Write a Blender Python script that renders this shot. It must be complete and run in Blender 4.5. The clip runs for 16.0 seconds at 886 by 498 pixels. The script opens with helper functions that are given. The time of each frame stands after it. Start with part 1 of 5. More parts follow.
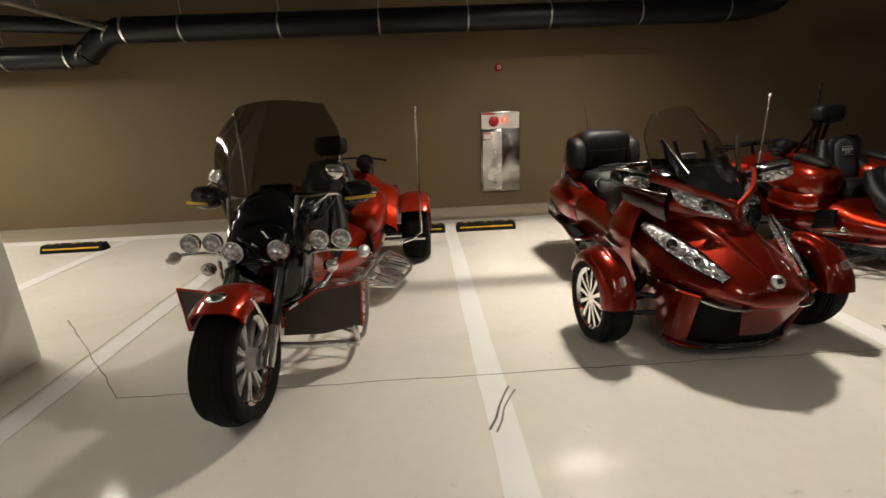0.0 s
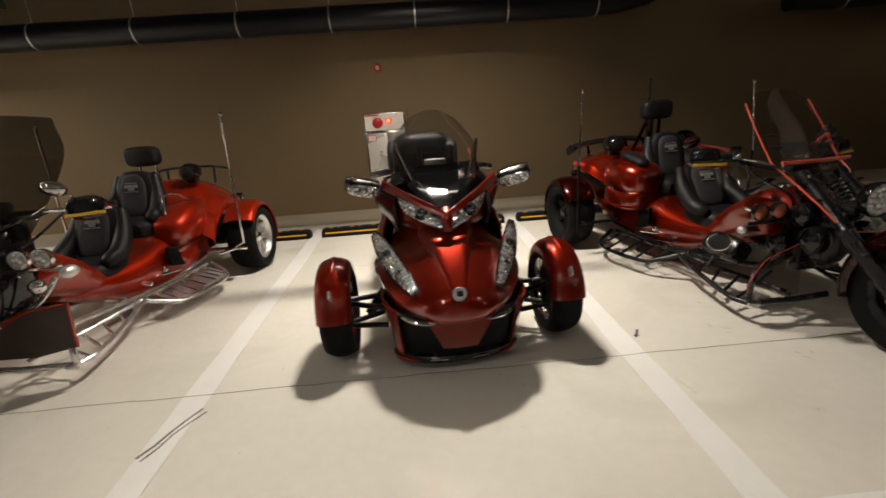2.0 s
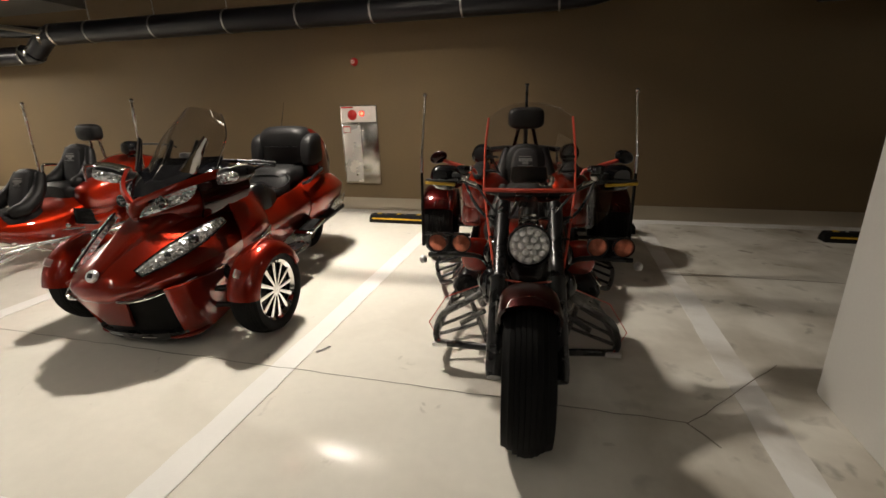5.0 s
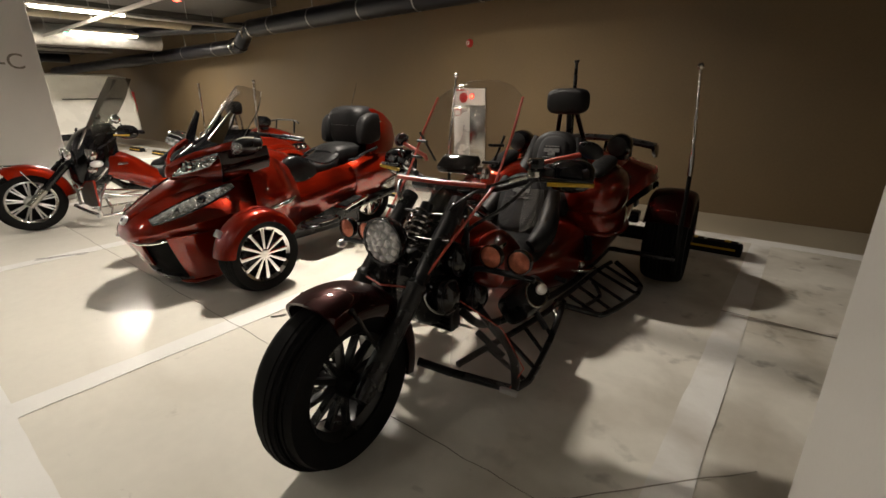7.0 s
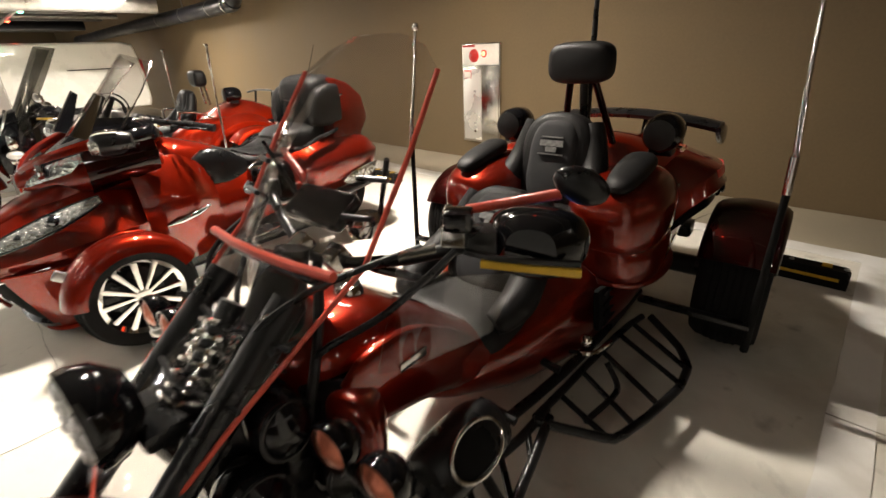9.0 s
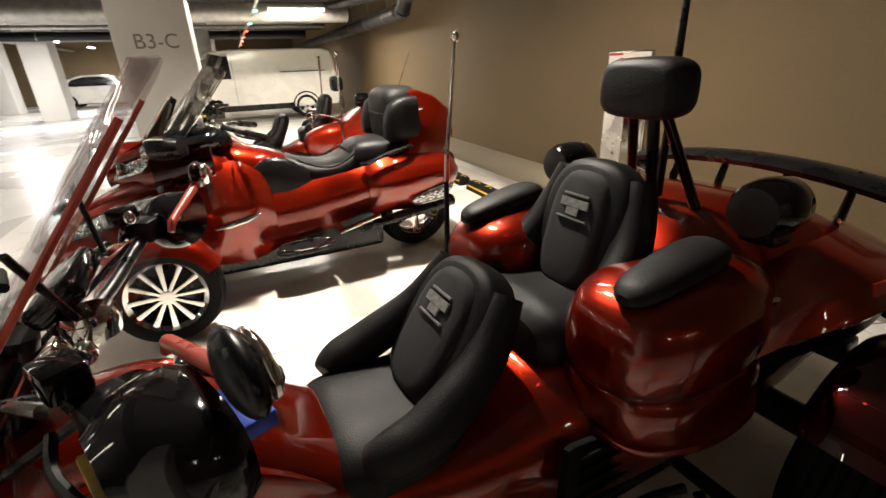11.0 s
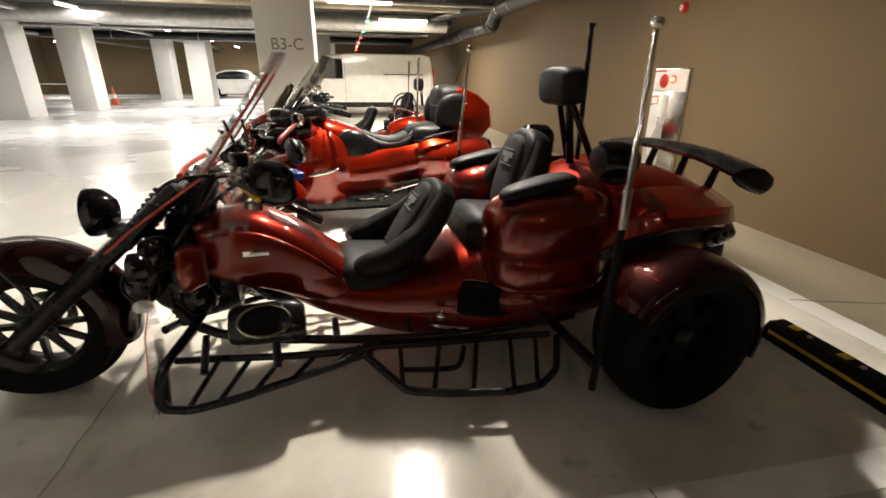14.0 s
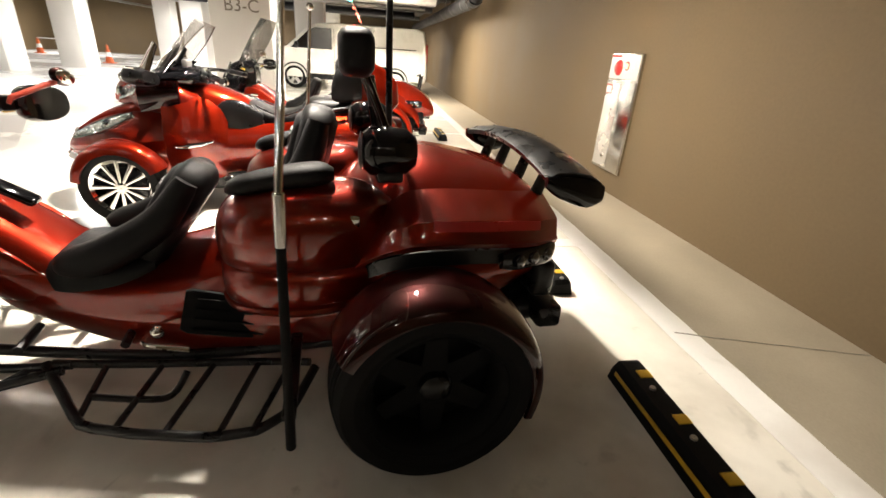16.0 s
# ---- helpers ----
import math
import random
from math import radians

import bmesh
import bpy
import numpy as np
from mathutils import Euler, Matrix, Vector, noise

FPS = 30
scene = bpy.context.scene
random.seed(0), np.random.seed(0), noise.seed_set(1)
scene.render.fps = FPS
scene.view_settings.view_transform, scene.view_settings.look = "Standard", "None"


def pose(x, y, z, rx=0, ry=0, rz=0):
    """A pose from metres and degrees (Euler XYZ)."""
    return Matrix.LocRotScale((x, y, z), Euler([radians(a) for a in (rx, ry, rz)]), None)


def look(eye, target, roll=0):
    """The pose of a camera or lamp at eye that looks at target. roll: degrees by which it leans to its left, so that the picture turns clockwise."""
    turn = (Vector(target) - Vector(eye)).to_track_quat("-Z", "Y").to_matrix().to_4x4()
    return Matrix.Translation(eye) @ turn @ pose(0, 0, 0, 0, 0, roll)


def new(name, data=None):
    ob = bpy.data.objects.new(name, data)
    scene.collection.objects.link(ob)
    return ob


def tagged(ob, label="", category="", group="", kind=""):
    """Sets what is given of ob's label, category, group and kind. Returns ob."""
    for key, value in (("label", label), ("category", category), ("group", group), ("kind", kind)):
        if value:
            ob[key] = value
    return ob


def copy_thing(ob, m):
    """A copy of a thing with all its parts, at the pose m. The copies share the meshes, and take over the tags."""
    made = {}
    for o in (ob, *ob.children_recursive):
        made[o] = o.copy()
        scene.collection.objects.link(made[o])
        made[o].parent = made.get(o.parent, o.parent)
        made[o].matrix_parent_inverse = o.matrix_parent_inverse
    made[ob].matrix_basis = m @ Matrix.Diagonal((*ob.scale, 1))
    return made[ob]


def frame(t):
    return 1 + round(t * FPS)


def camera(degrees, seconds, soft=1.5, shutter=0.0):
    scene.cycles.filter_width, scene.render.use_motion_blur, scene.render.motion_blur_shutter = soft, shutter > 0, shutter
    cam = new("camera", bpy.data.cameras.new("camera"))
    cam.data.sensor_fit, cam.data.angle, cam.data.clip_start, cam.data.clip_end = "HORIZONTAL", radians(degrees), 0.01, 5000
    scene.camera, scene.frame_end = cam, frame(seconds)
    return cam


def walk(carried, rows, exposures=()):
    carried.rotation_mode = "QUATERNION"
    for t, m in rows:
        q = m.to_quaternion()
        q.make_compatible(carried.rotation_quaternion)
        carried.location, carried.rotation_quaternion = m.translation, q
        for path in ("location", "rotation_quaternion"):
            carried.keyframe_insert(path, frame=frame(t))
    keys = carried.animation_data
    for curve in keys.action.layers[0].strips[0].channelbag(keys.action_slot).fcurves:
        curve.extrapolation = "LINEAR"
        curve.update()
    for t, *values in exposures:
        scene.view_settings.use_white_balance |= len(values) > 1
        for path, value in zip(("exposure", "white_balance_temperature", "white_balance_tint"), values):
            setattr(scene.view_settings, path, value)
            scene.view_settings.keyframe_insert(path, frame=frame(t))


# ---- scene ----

:: Written request ::
Quote the material word for word, dropping any images it holds.

:: Written reply ::
Write a Blender Python script that renders this shot. It must be complete and run in Blender 4.5. The clip runs for 16.0 seconds at 886 by 498 pixels. The script opens with helper functions that are given. The time of each frame stands after it. Start with part 1 of 5. More parts follow.
0.0 s
2.0 s
5.0 s
7.0 s
9.0 s
11.0 s
14.0 s
16.0 s
# ---- helpers ----
import math
import random
from math import radians

import bmesh
import bpy
import numpy as np
from mathutils import Euler, Matrix, Vector, noise

FPS = 30
scene = bpy.context.scene
random.seed(0), np.random.seed(0), noise.seed_set(1)
scene.render.fps = FPS
scene.view_settings.view_transform, scene.view_settings.look = "Standard", "None"


def pose(x, y, z, rx=0, ry=0, rz=0):
    """A pose from metres and degrees (Euler XYZ)."""
    return Matrix.LocRotScale((x, y, z), Euler([radians(a) for a in (rx, ry, rz)]), None)


def look(eye, target, roll=0):
    """The pose of a camera or lamp at eye that looks at target. roll: degrees by which it leans to its left, so that the picture turns clockwise."""
    turn = (Vector(target) - Vector(eye)).to_track_quat("-Z", "Y").to_matrix().to_4x4()
    return Matrix.Translation(eye) @ turn @ pose(0, 0, 0, 0, 0, roll)


def new(name, data=None):
    ob = bpy.data.objects.new(name, data)
    scene.collection.objects.link(ob)
    return ob


def tagged(ob, label="", category="", group="", kind=""):
    """Sets what is given of ob's label, category, group and kind. Returns ob."""
    for key, value in (("label", label), ("category", category), ("group", group), ("kind", kind)):
        if value:
            ob[key] = value
    return ob


def copy_thing(ob, m):
    """A copy of a thing with all its parts, at the pose m. The copies share the meshes, and take over the tags."""
    made = {}
    for o in (ob, *ob.children_recursive):
        made[o] = o.copy()
        scene.collection.objects.link(made[o])
        made[o].parent = made.get(o.parent, o.parent)
        made[o].matrix_parent_inverse = o.matrix_parent_inverse
    made[ob].matrix_basis = m @ Matrix.Diagonal((*ob.scale, 1))
    return made[ob]


def frame(t):
    return 1 + round(t * FPS)


def camera(degrees, seconds, soft=1.5, shutter=0.0):
    scene.cycles.filter_width, scene.render.use_motion_blur, scene.render.motion_blur_shutter = soft, shutter > 0, shutter
    cam = new("camera", bpy.data.cameras.new("camera"))
    cam.data.sensor_fit, cam.data.angle, cam.data.clip_start, cam.data.clip_end = "HORIZONTAL", radians(degrees), 0.01, 5000
    scene.camera, scene.frame_end = cam, frame(seconds)
    return cam


def walk(carried, rows, exposures=()):
    carried.rotation_mode = "QUATERNION"
    for t, m in rows:
        q = m.to_quaternion()
        q.make_compatible(carried.rotation_quaternion)
        carried.location, carried.rotation_quaternion = m.translation, q
        for path in ("location", "rotation_quaternion"):
            carried.keyframe_insert(path, frame=frame(t))
    keys = carried.animation_data
    for curve in keys.action.layers[0].strips[0].channelbag(keys.action_slot).fcurves:
        curve.extrapolation = "LINEAR"
        curve.update()
    for t, *values in exposures:
        scene.view_settings.use_white_balance |= len(values) > 1
        for path, value in zip(("exposure", "white_balance_temperature", "white_balance_tint"), values):
            setattr(scene.view_settings, path, value)
            scene.view_settings.keyframe_insert(path, frame=frame(t))


# ---- scene ----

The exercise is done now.